Do you dream?
I am a dreamer. Both when I am awake and asleep. I have landscapes and days I return to when I’m awake. I have places and eras I am returned to by night. There are a few repeating themes that cling to me. Maybe it is me clinging to them.
Either way, the traveling dreams have begun.
Simple enough. Packing a suitcase. Planes and places. Sensible absurdities as only dreams can do. I will not blight our time here* with the details. I know it is said people don’t want to hear about your dreams but to be clear, I do not feel that way. I would listen to people tell me about their dreams all day.1
What I will say is I think my dreams echo what my waking self is concerned about. There is a sense of being limited, of lingering, of being misplaced.
There is so much I want to do, to be and I feel as if I could never make my life big enough to fit all of me. There will never be enough time and the worst of it is, I wasted so much of it myself. I sat gripping my gravestone, ensuring no one else would take it. I was blue and ancient. Now I feel light like the silver threads of cotton grass. Just as delicate, just as occasional. I have to become me before everything freezes again.
Even here in my desert.
I have it all backwards, going to Iceland to thaw. But I am still not sure I am real and alive. I don’t know if I will learn in time.
I only know that island is where I took my first real breath.
That is why I feel I must go back. That molten land can explain my magma soul to me. It started to tell me last time, I followed what I could… better than my dreams anyway.
I think people misunderstand Iceland. I did. I don’t believe we understand how fragile— how in flux it is. We see the eruptions and misconstrue them as violent. We forget the earth is being born. I remember having just given birth. The flux and fissures we bent through, the portal I was, that my child was.
The island is the same, except I am the child: I want my mother.

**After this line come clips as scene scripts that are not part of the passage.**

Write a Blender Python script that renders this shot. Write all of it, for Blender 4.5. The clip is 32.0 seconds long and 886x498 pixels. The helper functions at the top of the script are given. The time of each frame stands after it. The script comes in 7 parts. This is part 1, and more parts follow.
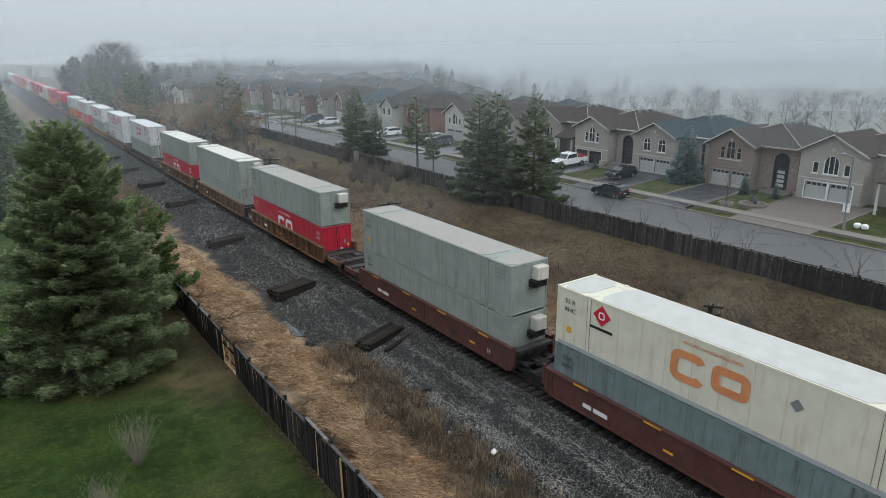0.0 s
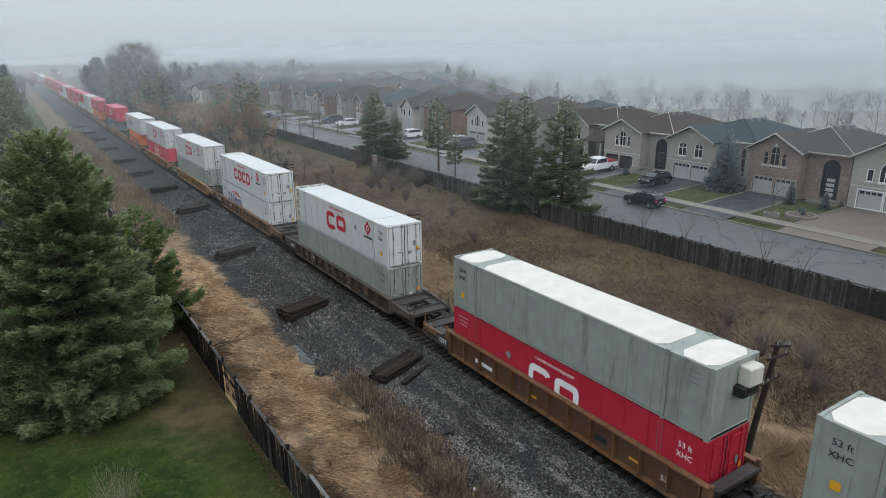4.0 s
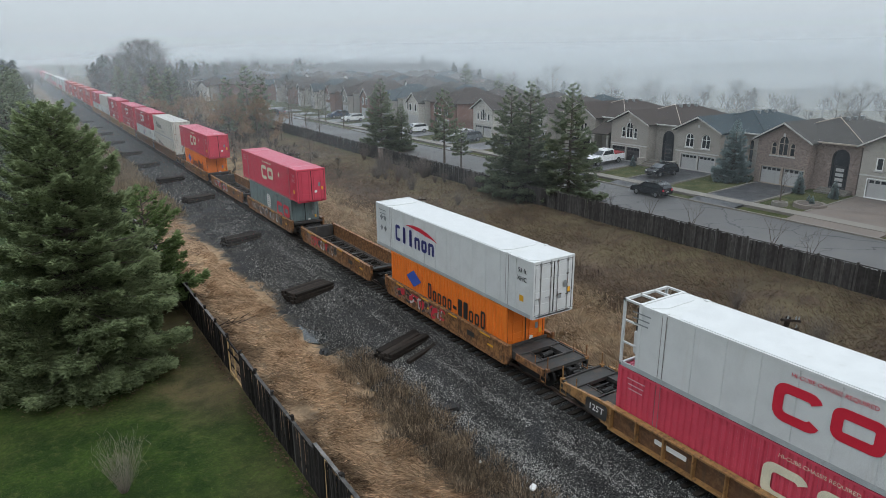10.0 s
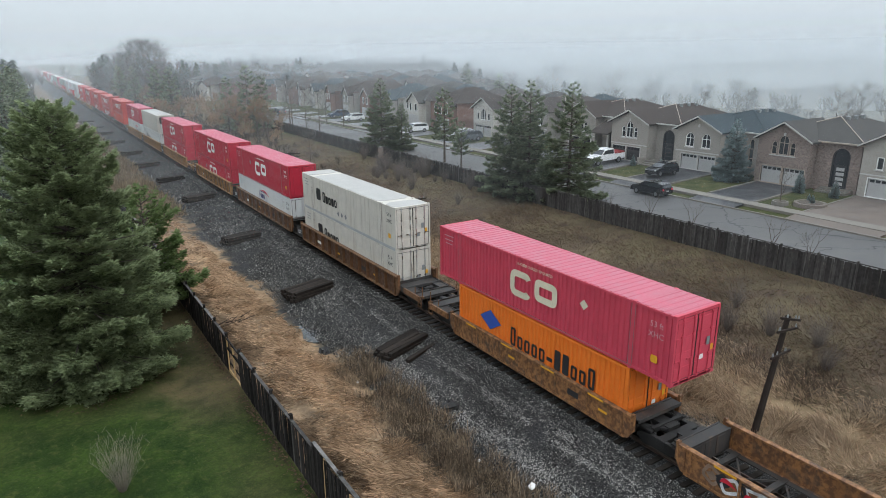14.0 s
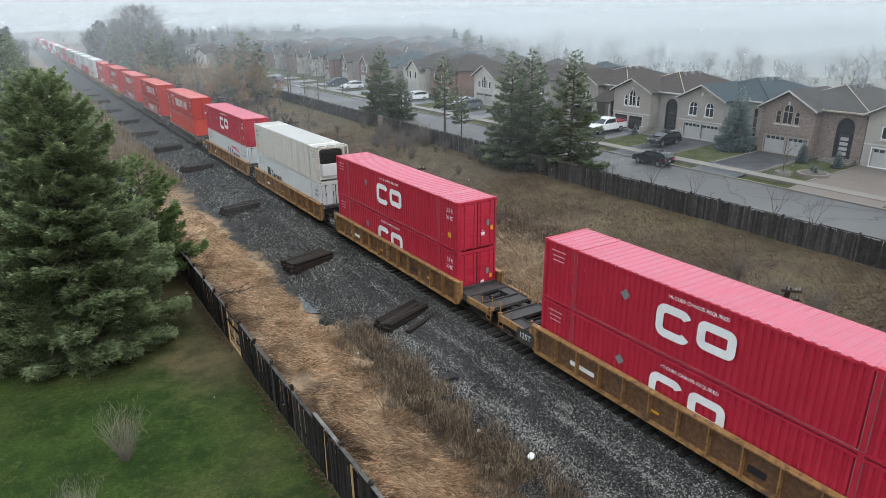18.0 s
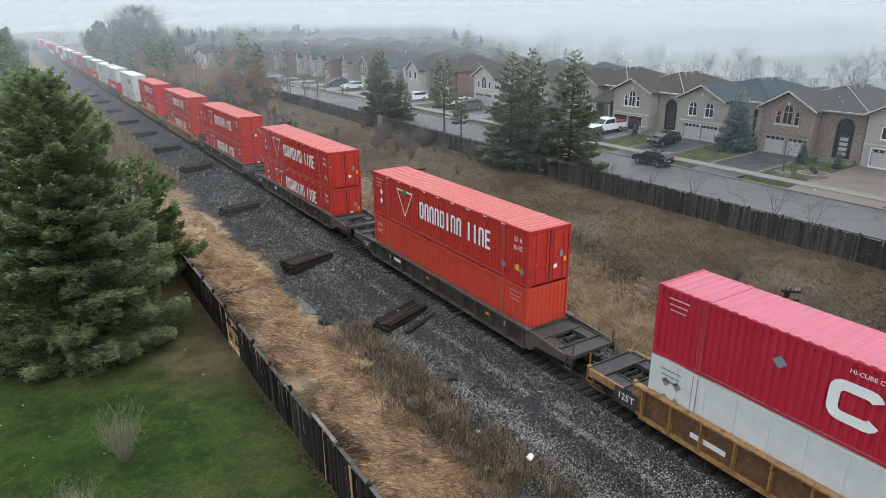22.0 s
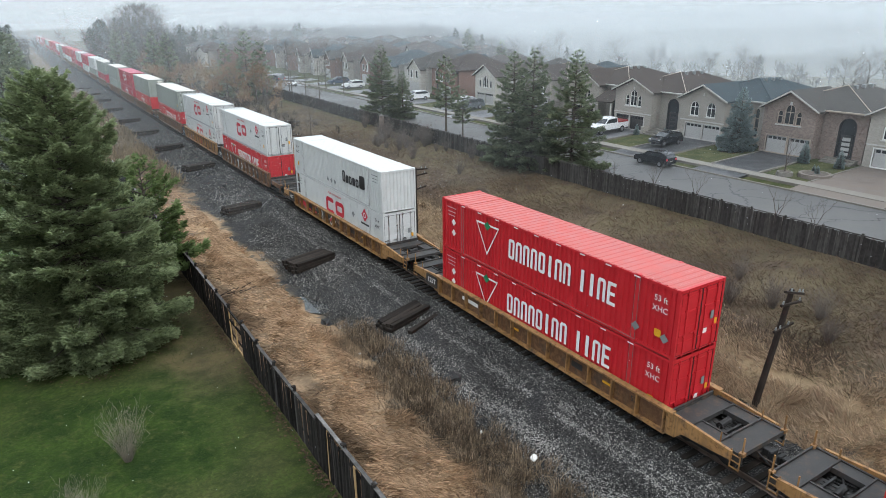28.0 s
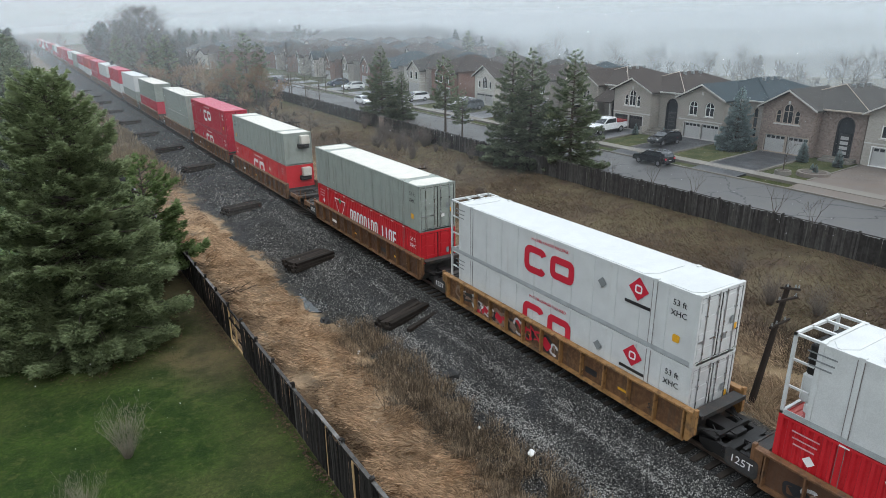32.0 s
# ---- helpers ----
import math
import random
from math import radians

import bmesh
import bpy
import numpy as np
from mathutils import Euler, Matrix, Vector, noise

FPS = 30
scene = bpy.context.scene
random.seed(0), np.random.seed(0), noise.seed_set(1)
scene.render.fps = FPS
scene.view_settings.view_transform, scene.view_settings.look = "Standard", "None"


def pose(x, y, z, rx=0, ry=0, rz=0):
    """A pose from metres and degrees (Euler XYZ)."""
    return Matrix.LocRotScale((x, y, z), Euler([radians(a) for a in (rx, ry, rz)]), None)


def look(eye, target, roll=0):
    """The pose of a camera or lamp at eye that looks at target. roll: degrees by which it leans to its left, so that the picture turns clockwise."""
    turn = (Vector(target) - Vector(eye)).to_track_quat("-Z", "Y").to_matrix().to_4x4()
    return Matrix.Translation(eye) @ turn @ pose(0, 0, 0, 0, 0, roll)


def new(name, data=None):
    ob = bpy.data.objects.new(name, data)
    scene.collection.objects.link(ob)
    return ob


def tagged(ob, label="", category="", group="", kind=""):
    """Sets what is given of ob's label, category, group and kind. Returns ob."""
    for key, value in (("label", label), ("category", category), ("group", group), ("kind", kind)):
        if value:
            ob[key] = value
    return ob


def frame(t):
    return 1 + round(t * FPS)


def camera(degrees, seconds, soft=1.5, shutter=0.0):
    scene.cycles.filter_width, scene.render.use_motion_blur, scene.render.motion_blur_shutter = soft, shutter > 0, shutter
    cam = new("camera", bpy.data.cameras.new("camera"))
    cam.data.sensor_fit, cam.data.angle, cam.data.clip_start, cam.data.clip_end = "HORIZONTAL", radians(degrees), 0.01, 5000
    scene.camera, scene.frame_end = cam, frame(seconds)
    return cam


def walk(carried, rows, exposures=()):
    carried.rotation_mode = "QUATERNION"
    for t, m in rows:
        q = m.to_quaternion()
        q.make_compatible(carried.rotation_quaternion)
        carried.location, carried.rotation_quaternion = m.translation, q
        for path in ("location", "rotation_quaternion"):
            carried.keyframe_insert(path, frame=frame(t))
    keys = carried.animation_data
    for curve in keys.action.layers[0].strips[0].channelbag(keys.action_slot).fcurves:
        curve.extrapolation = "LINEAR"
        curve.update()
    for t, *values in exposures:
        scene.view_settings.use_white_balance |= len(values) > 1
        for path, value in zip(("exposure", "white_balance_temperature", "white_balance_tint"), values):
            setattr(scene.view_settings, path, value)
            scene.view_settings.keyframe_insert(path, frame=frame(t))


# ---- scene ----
cam = camera(68.9, 32.0, soft=0.85)
PATH = [
    (0, (-22.381, -21.114, 16.648), (-21.282, -19.545, 16.073), -0.4),
    (0.5, (-21.395, -19.76, 16.86), (-20.298, -18.192, 16.279), -0.4),
    (1, (-20.368, -18.31, 16.869), (-19.272, -16.74, 16.29), -0.4),
    (1.5, (-19.89, -17.611, 16.852), (-18.795, -16.041, 16.273), -0.5),
    (2, (-19.864, -17.446, 16.781), (-18.769, -15.876, 16.202), -0.5),
    (2.5, (-19.955, -17.504, 16.777), (-18.873, -15.925, 16.198), -0.5),
    (3, (-20.072, -17.565, 16.795), (-19.007, -15.974, 16.215), -0.5),
    (3.5, (-20.172, -17.587, 16.754), (-19.117, -15.989, 16.175), -0.5),
    (5.5, (-20.275, -17.706, 16.703), (-19.239, -16.095, 16.128), -0.6),
    (6, (-20.274, -17.682, 16.752), (-19.238, -16.071, 16.176), -0.5),
    (6.5, (-20.256, -17.711, 16.829), (-19.221, -16.1, 16.251), -0.6),
    (7, (-20.291, -17.607, 16.76), (-19.255, -15.996, 16.184), -0.6),
    (7.5, (-20.314, -17.59, 16.814), (-19.279, -15.979, 16.238), -0.6),
    (8, (-20.359, -17.581, 16.494), (-19.323, -15.97, 15.919), -0.5),
    (8.5, (-20.375, -17.566, 16.064), (-19.338, -15.955, 15.491), -0.4),
    (9, (-20.41, -17.667, 15.771), (-19.374, -16.055, 15.198), -0.4),
    (9.5, (-20.417, -17.716, 15.477), (-19.381, -16.103, 14.904), -0.4),
    (10, (-20.377, -17.715, 15.437), (-19.341, -16.102, 14.864), -0.4),
    (10.5, (-20.331, -17.733, 15.422), (-19.296, -16.12, 14.849), -0.4),
    (11, (-20.351, -17.734, 15.284), (-19.315, -16.121, 14.713), -0.4),
    (11.5, (-20.4, -17.744, 14.614), (-19.362, -16.133, 14.043), -0.2),
    (12, (-20.381, -17.659, 14.174), (-19.341, -16.048, 13.606), -0.1),
    (12.5, (-20.319, -17.748, 14.141), (-19.281, -16.136, 13.573), -0.1),
    (13, (-20.38, -17.775, 14.237), (-19.342, -16.163, 13.666), -0.1),
    (13.5, (-20.328, -17.674, 14.762), (-19.29, -16.062, 14.191), -0.2),
    (14, (-20.313, -17.729, 15.372), (-19.279, -16.116, 14.799), -0.4),
    (14.5, (-20.396, -17.698, 15.44), (-19.36, -16.087, 14.866), -0.3),
    (16.5, (-20.277, -17.627, 15.414), (-19.254, -16.031, 14.776), -0.4),
    (17, (-20.225, -17.6, 15.377), (-19.208, -16.01, 14.714), -0.4),
    (17.5, (-20.187, -17.603, 15.409), (-19.17, -16.014, 14.745), -0.4),
    (18, (-20.196, -17.57, 15.407), (-19.179, -15.981, 14.744), -0.4),
    (18.5, (-20.177, -17.548, 15.387), (-19.159, -15.959, 14.724), -0.4),
    (19, (-20.16, -17.513, 15.337), (-19.142, -15.923, 14.676), -0.4),
    (19.5, (-20.146, -17.556, 15.361), (-19.128, -15.967, 14.7), -0.4),
    (20, (-20.136, -17.53, 15.396), (-19.119, -15.941, 14.733), -0.4),
    (20.5, (-20.138, -17.524, 15.343), (-19.121, -15.935, 14.682), -0.4),
    (21, (-20.143, -17.521, 15.355), (-19.125, -15.931, 14.693), -0.4),
    (21.5, (-20.135, -17.549, 15.363), (-19.118, -15.959, 14.701), -0.4),
    (22, (-20.136, -17.546, 15.38), (-19.118, -15.956, 14.718), -0.4),
    (22.5, (-20.148, -17.525, 15.363), (-19.131, -15.936, 14.701), -0.4),
    (23, (-20.148, -17.542, 15.401), (-19.13, -15.953, 14.739), -0.4),
    (23.5, (-20.123, -17.544, 15.353), (-19.105, -15.955, 14.692), -0.4),
    (24, (-20.045, -17.624, 15.287), (-19.028, -16.034, 14.627), -0.4),
    (24.5, (-20.024, -17.705, 15.259), (-19.006, -16.114, 14.6), -0.4),
    (25, (-20.051, -17.699, 15.31), (-19.033, -16.11, 14.649), -0.4),
    (25.5, (-20.044, -17.693, 15.297), (-19.027, -16.103, 14.636), -0.4),
    (27.5, (-20.119, -17.477, 15.352), (-19.103, -15.886, 14.69), -0.4),
    (28, (-20.254, -17.465, 15.476), (-19.238, -15.876, 14.81), -0.3),
    (28.5, (-20.284, -17.462, 15.412), (-19.268, -15.872, 14.749), -0.4),
    (29, (-20.296, -17.453, 15.4), (-19.28, -15.864, 14.736), -0.4),
    (29.5, (-20.312, -17.492, 15.403), (-19.297, -15.902, 14.739), -0.4),
    (30, (-20.32, -17.518, 15.383), (-19.305, -15.928, 14.72), -0.4),
    (30.5, (-20.32, -17.589, 15.376), (-19.305, -15.998, 14.713), -0.5),
    (31, (-20.29, -17.628, 15.375), (-19.276, -16.037, 14.711), -0.4),
    (31.5, (-20.302, -17.666, 15.364), (-19.287, -16.075, 14.702), -0.4),
    (32, (-20.26, -17.715, 15.342), (-19.245, -16.123, 14.681), -0.5),
]
EXPOSURE = [(0, 0.38), (2.5, 0.45), (6, 0.39), (9, 0.4), (13, 0.6), (17, 0.77), (19, 0.88), (21, 0.77), (22, 0.83), (24, 0.92), (25.5, 0.9), (28, 0.86), (30, 0.7), (32, 0.65)]
walk(cam, [(t, look(eye, target, roll)) for t, eye, target, roll in PATH], EXPOSURE)

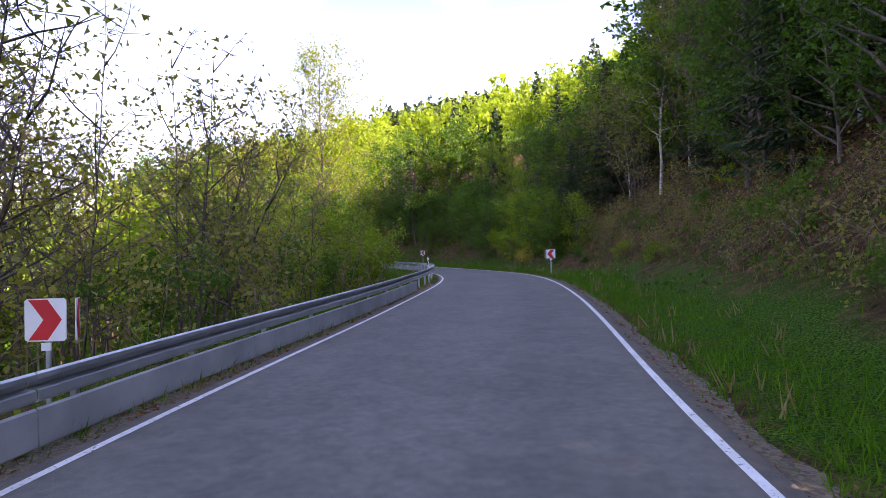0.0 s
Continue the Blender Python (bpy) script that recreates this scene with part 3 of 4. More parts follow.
# marker posts
for s_, lat_, amber_ in ((113.8, 3.35, 0), (140.4, 3.38, 0), (165.7, 3.10, 0), (213.1, 3.05, 0), (246.4, 3.1, 0), (284.4, 3.05, 0)):
    stand(marker_post(), s_, lat_, 0, 1.5)
for s_ in (26.7, 58.0, 88.6, 246.6, 285.0, 339.5):
    stand(marker_post(), s_, float(rail_lat(s_)) - 0.26, 0, -1.5, 0.15)
stand(marker_post(True), 369.1, 3.85, 0, 1, 0.0)
stand(marker_post(), 382.2, 3.95, -10, -1, 0.02)
stand(marker_post(), 412.3, 3.25, -20, 0, 0.02)


def small_sign():
    """Thin pole behind the guardrail's end with a small white plate at its top."""
    top = put("small_sign", None, label="thin grey pole with a small white plate", category="road sign")
    bm = bmesh.new()
    tube_bm(bm, 0.03, -0.6, 2.95)
    part("pole", bm, GREY_POST, top)
    bm = bmesh.new()
    shape(bm, [(0.04, 2.30), (0.38, 2.30), (0.40, 2.32), (0.40, 2.68), (0.38, 2.70), (0.04, 2.70)], -0.012, 0.002)
    part("plate", bm, SIGN_WHITE, top, "small white plate")
    return top


stand(small_sign(), 428.8, -4.35, 0, 2, -0.05)


# ---------------------------------------------------------------- trees
def ring_frames(d):
    d = d / (np.linalg.norm(d, axis=-1, keepdims=True) + 1e-9)
    ref = np.where(np.abs(d[:, 2:3]) > 0.9, np.array([[1.0, 0, 0]]), np.array([[0, 0, 1.0]]))
    a = np.cross(d, ref)
    a /= np.linalg.norm(a, axis=-1, keepdims=True) + 1e-9
    return a, np.cross(d, a)


def tubes(segs, sides=5):
    """segs: rows of x0 y0 z0 x1 y1 z1 r0 r1 -> n x 4 x 3 quads."""
    q = np.asarray(segs, float)
    p0, p1, r0, r1 = q[:, :3], q[:, 3:6], q[:, 6], q[:, 7]
    a, b = ring_frames(p1 - p0)
    ang = np.arange(sides) * 2 * np.pi / sides
    c, s_ = np.cos(ang), np.sin(ang)
    ring = a[:, None] * c[None, :, None] + b[:, None] * s_[None, :, None]
    lo, hi = p0[:, None] + ring * r0[:, None, None], p1[:, None] + ring * r1[:, None, None]
    return np.stack([lo, np.roll(lo, -1, 1), np.roll(hi, -1, 1), hi], 2).reshape(-1, 4, 3)


def wood_mesh(name, segs, mat):
    """One connected mesh of tapered limbs: each runs on from the last, or grows out of the wood below it."""
    v, f, last = [], [], None
    for x0, y0, z0, x1, y1, z1, r0, r1 in segs:
        p, q = np.array((x0, y0, z0)), np.array((x1, y1, z1))
        d = (q - p) / (np.linalg.norm(q - p) + 1e-9)
        n = 6 if r0 > 0.05 else 4 if r0 > 0.03 else 3
        runs_on = last is not None and np.allclose(last[0], p, atol=1e-6)
        a = last[1] - d * last[1].dot(d) if runs_on else np.cross(d, (1, 0, 0) if abs(d[2]) > 0.9 else (0, 0, 1))
        a = a / (np.linalg.norm(a) + 1e-9)
        b = np.cross(d, a)
        turn = [a * math.cos(6.2832 * k / n) + b * math.sin(6.2832 * k / n) for k in range(n)]
        if runs_on and last[3] == n:
            lo = last[2]
        else:
            lo = list(range(len(v), len(v) + n))
            first = len(v)
            v += [p + r0 * w for w in turn]
            if first:
                f.append((last[2][0] if runs_on else int(((np.array(v[:first]) - p) ** 2).sum(1).argmin()), lo[0], lo[1]))
        hi = list(range(len(v), len(v) + n))
        v += [q + r1 * w for w in turn]
        f += [(lo[k], lo[(k + 1) % n], hi[(k + 1) % n], hi[k]) for k in range(n)]
        last = (q, a, hi, n)
    return mesh_of(name, v, f, mat, True)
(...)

An equal misunderstanding is buried under the ice. We see glaciers and think of ourselves. How small we are. It is our thoughts that make us so small. When we think that ice is only bitter and harsh, too immense to be ruled we miss the story. It cannot be ruled because it is time. There. Love and laughter, heartache, death. All are locked in the ice. All the days laid down in sheets preserved and waiting to be read.
A saga.
That island is layers of ancient history and burning births— and I am the same.
It is these recent dreams that make me feel small and quiet again.
I am desert sand. I am cactus needles. I evaporated. I could never last as lava or glacial waters do.
It causes me to doubt I belong where I want to be. I hear whispers from myself in the night, such sweet nothings. Nothings from all the days I lived waiting… for nothing.
Nothings…
I’m done with it. And so no matter what I see or think in the night when I am weak, I want it off of me. This notion of ‘not for me’ protected me while I was so uncertain and felt I wouldn’t be understood. I know that isn’t the case anymore. Or maybe I don't care like I once did. Perhaps most accurately it is a different care. Before I held a grudge, and I assumed I was alone. Now I want to explore where I was, maybe explain what I can.
I might make up the rest.
I am back in flux. I am bending through a portal.
I would like to come visit if you live somewhere where dreams are permissible conversation. Maybe stay. The brain is telling stories without our conscious involvement… why are we not talking about this? Why are we not ONLY talking about this? What are we talking about?!
side note: I love books where the writer does include dreams
& I just finished swimming in the soping wet of Kathy Acker’s fever dream, My Mother: Demonology. It is a vault of inner thoughts— all written on a page. If I could breathe while reading her, I would live inside of her books.
(Imagining the bravest me, I don’t know how I could write with ‘half a parenthetical’ of her truth, daring, or style.
(*I blight our time here)
I am on a plane. Impossibly built of too much glass. We are over the ocean. I am leaving. I know I won’t be returning. My heart aches. I can feel the hurt radiate down through my palms, in between my fingers. I look down at my hands and see water.
I am folding clothes. They are plush and white— like the lambs, I think. There is a suitcase nearby. It is filled with things that are not mine.
I am standing on the shore. My feet are buried— deep, deep in the sand. No one knows where I am. I know this. I do not move. I do not want to.
I also dreamt of a raven. You may think I dream of birds frequently, but I do not, so this one I will keep to myself.
"The island is the same, except I am the child: I want my mother."
Got me right in the feels.
"I sat gripping my gravestone, ensuring no one else would take it. I was blue and ancient." so much of this piece reads like poetry, but i feel like this image especially wants a poem.